A group of us were slogging through a checklist of mundane quests in World of Warcraft Classic when our undead friend Baen Chunch—named for Martha Stewart’s pony, Ben Chunch—suddenly started toward the mountains. As she sprinted, she rotated herself toward the tallest ridge we could see, a jagged, tannish peak looming over a massive desert. Over the Discord app’s voice chat, we egged her on and, one by one, enthusiastically followed suit.

Because the game replicates the experience of World of Warcraft as it was in 2001, climbing isn’t a straight shot up. Most craggy geometries only offer a small window for forward movement, and to find it, players rhythmically alternate between the space bar, which makes them jump, and the “W” key, which is “forward.” While the rest of us climbed in this frenzied zigzag, Trollthan the troll happened upon a rare smooth trail and gunned it. Meanwhile, Baen Chunch and the rest of us were missing jumps and falling downward.

One by one, we all eventually made it to the summit. It was beautiful to look out together onto the dusty desert, but not consequential, like a for-the-sake-of-it hike. It was just a thing we had all decided to do.

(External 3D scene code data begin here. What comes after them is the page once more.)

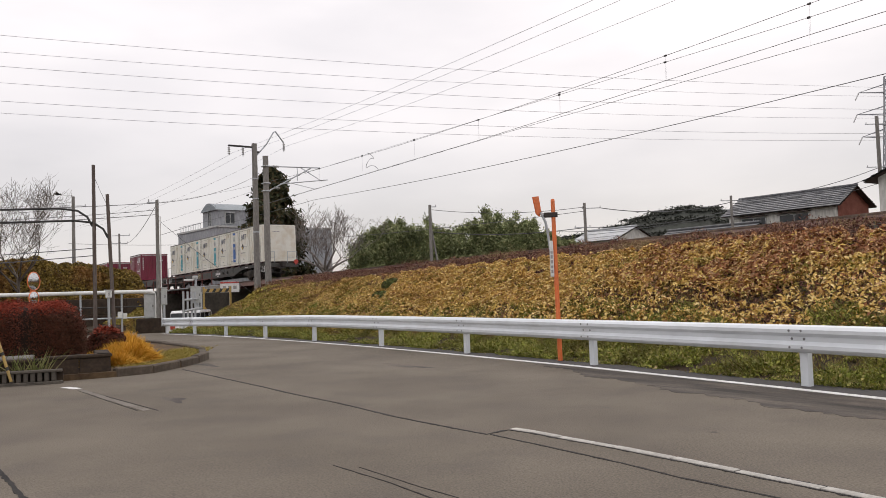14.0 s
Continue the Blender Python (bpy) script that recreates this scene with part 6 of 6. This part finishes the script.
def build_moving_car():
    """The white people carrier that drives along the lower road into the underpass."""
    t = thing("people_carrier", "white people carrier driving along the lower road", "car")
    car_parts(t, CAR_WHITE)
    way = [(11.8, -35.5, 25.6), (12.3, -27.0, 30.2), (12.9, -16.2, 34.4), (13.1, -15.2, 35.0), (13.3, -13.81, 36.47), (13.5, -13.48, 37.66), (13.7, -13.46, 39.57), (13.9, -12.9, 42.9), (14.0, -12.99, 44.34)]
    rows = []
    for k, (tt, x, y) in enumerate(way):
        q0, q1 = way[max(k - 1, 0)], way[min(k + 1, len(way) - 1)]
        z = float(low_road(np.array(x), np.array(y))[1]) + 0.03
        rows.append((tt, pose(x, y, z, 0, 0, math.degrees(math.atan2(q1[2] - q0[2], q1[1] - q0[1])))))
    start = pose(-75.0, 14.0, -0.57, 0, 0, 17)
    rows = [(0.0, start), (9.0, start)] + rows
    EXTRA.append((t, rows))
    # a bird crossing the sky
    bd = thing("bird", "small dark bird gliding over the thicket", "bird")
    part("body", Build().tube([(-0.22, 0, 0), (-0.1, 0, 0.01), (0.08, 0, 0.02), (0.2, 0, 0.0)], [0.015, 0.06, 0.055, 0.01], 8), BLACK, bd)
    for sy in (-1, 1):
        b = Build().add([(0.08, sy * 0.03, 0.03), (0.06, sy * 0.32, 0.13), (-0.04, sy * 0.62, 0.03), (-0.08, sy * 0.3, 0.11), (-0.08, sy * 0.03, 0.02)], [(0, 1, 2, 3, 4)])
        part("wing", b, BLACK, bd)
    EXTRA.append((bd, [(0.0, pose(-60, 55, 12, 0, 0, 15)), (12.0, pose(-42, 55, 9.5, 0, 0, 10)), (13.4, pose(-29.0, 54.5, 8.9, 0, 0, 5)), (14.0, pose(-24.9, 54.6, 8.7, 0, 0, 5))]))


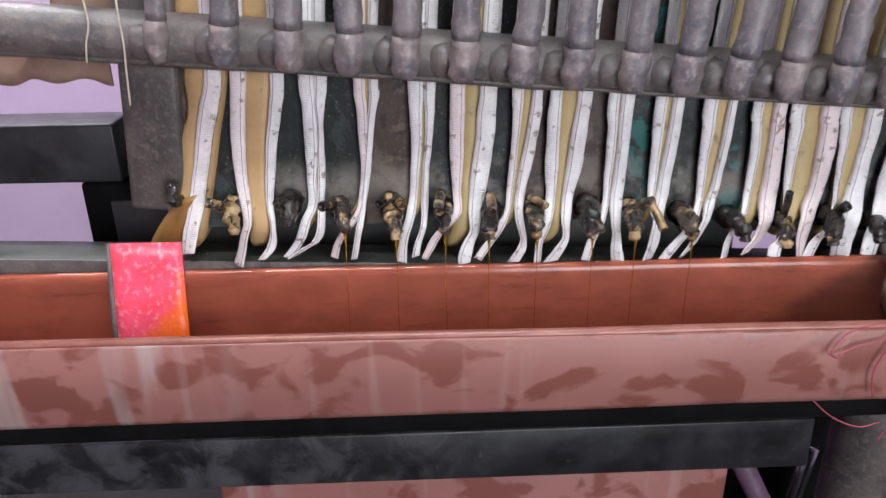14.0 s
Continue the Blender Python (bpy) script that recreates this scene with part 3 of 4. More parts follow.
hem("ABa", (-0.1246, 0.9464, 0.0128), (-0.1247, 0.9222, 0.0097), (-0.1269, 0.8892, 0.0072), (-0.1297, 0.8555, 0.0073), (-0.1332, 0.8303, 0.0060), (-0.1356, 0.8120, 0.0050), (-0.1433, 0.7962, 0.0084), (-0.1507, 0.7821, 0.0067), (-0.1582, 0.7730, 0.0084), (-0.1704, 0.7566, 0.0075))
hem("ABb", (-0.1033, 0.9444, 0.0106), (-0.1048, 0.9218, 0.0120), (-0.1092, 0.8888, 0.0118), (-0.1139, 0.8618, 0.0123), (-0.1202, 0.8331, 0.0100), (-0.1232, 0.8087, 0.0083), (-0.1194, 0.7886, 0.0077), (-0.1173, 0.7776, 0.0061), (-0.1195, 0.7665, 0.0092), (-0.1290, 0.7518, 0.0119))
hem("BCa", (-0.0822, 0.9434, 0.0122), (-0.0838, 0.9214, 0.0139), (-0.0842, 0.8883, 0.0138), (-0.0851, 0.8547, 0.0147), (-0.0855, 0.8294, 0.0107), (-0.0881, 0.8080, 0.0097), (-0.0937, 0.7880, 0.0101), (-0.0987, 0.7735, 0.0078), (-0.1013, 0.7511, 0.0079))
hem("BCb", (-0.0508, 0.9409, 0.0151), (-0.0523, 0.9208, 0.0153), (-0.0559, 0.8877, 0.0165), (-0.0598, 0.8541, 0.0160), (-0.0660, 0.8290, 0.0117), (-0.0696, 0.8044, 0.0100), (-0.0685, 0.7874, 0.0067), (-0.0693, 0.7764, 0.0074), (-0.0754, 0.7655, 0.0112), (-0.0863, 0.7515, 0.0154))
hem("CDa", (-0.0185, 0.9380, 0.0119), (-0.0182, 0.9037, 0.0098), (-0.0189, 0.8700, 0.0093), (-0.0216, 0.8375, 0.0067), (-0.0240, 0.8129, 0.0060), (-0.0302, 0.7937, 0.0067), (-0.0383, 0.7757, 0.0085), (-0.0453, 0.7516, 0.0086))
hem("CDb", (-0.0027, 0.9383, 0.0142), (-0.0041, 0.9047, 0.0128), (-0.0054, 0.8718, 0.0120), (-0.0083, 0.8398, 0.0125), (-0.0110, 0.8187, 0.0121), (-0.0121, 0.7970, 0.0099), (-0.0104, 0.7831, 0.0083), (-0.0087, 0.7612, 0.0117), (-0.0073, 0.7494, 0.0128))
hem("DEa", (0.0350, 0.9360, 0.0133), (0.0332, 0.9040, 0.0122), (0.0326, 0.8710, 0.0098), (0.0303, 0.8390, 0.0089), (0.0288, 0.8179, 0.0066), (0.0316, 0.8025, 0.0056))
hem("DEb", (0.0535, 0.9331, 0.0118), (0.0518, 0.9036, 0.0122), (0.0492, 0.8706, 0.0124), (0.0442, 0.8387, 0.0125), (0.0416, 0.8237, 0.0122), (0.0378, 0.8086, 0.0115), (0.0353, 0.7892, 0.0116), (0.0329, 0.7676, 0.0127), (0.0266, 0.7493, 0.0135))
hem("EFa", (0.0896, 0.9302, 0.0150), (0.0896, 0.9028, 0.0139), (0.0886, 0.8698, 0.0108), (0.0861, 0.8379, 0.0089), (0.0827, 0.8139, 0.0059), (0.0767, 0.7984, 0.0099), (0.0692, 0.7812, 0.0083), (0.0583, 0.7669, 0.0100), (0.0447, 0.7496, 0.0074))
hem("EFb", (0.1140, 0.9288, 0.0080), (0.1129, 0.9024, 0.0087), (0.1102, 0.8694, 0.0082), (0.1039, 0.8376, 0.0082), (0.0962, 0.8136, 0.0099), (0.0909, 0.7948, 0.0083), (0.0830, 0.7772, 0.0083), (0.0768, 0.7665, 0.0101), (0.0672, 0.7550, 0.0084))
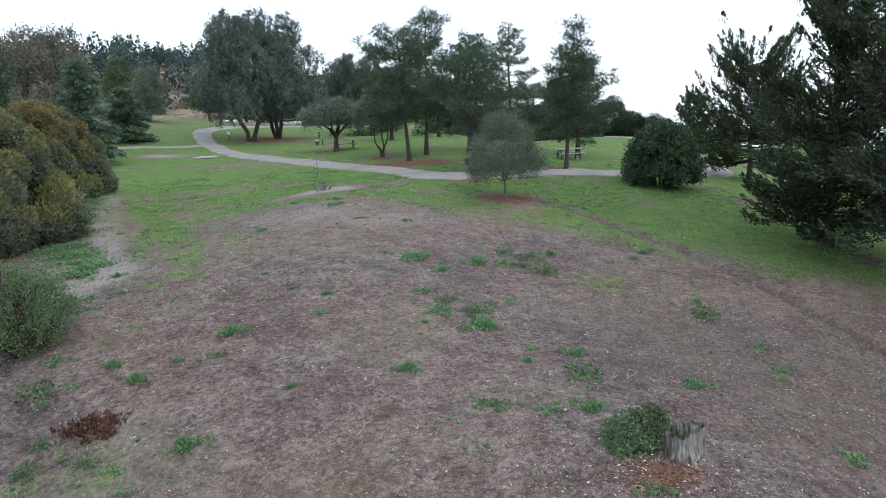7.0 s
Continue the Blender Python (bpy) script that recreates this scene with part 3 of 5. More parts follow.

Transferring my social energies into MMORPGs has been surprisingly seamless. In World of Warcraft, I can /burp and /cackle. My partner, if he’s feeling tolerant, might /chuckle. In Final Fantasy XIV, I can magick my high-level armor into the sort of outfit I’d purchase at Urban Outfitters. Then, I might beg Cid to meet me in the city and assess whether my orange leggings are too loud. It’s an embarrassing thing to admit, but the social validation of others is something I desperately miss; expressing myself in a void is not so satisfying. A question I keep having, locked inside and isolated, is who I am without the connections that normally define me, and to what extent this sense of self I’m accessing in MMORPG is a viable substitute.

In-game, Cid looks much like herself: androgynous, with short hair and an all-black outfit that could have come from a trendier Army surplus store. Cid’s been on Final Fantasy XIV a lot recently since the cafe she works at closed down, and along with my partner and our friend Responsible, who is sheltering in place 20 minutes from either of us, we drove over to Nina’s party.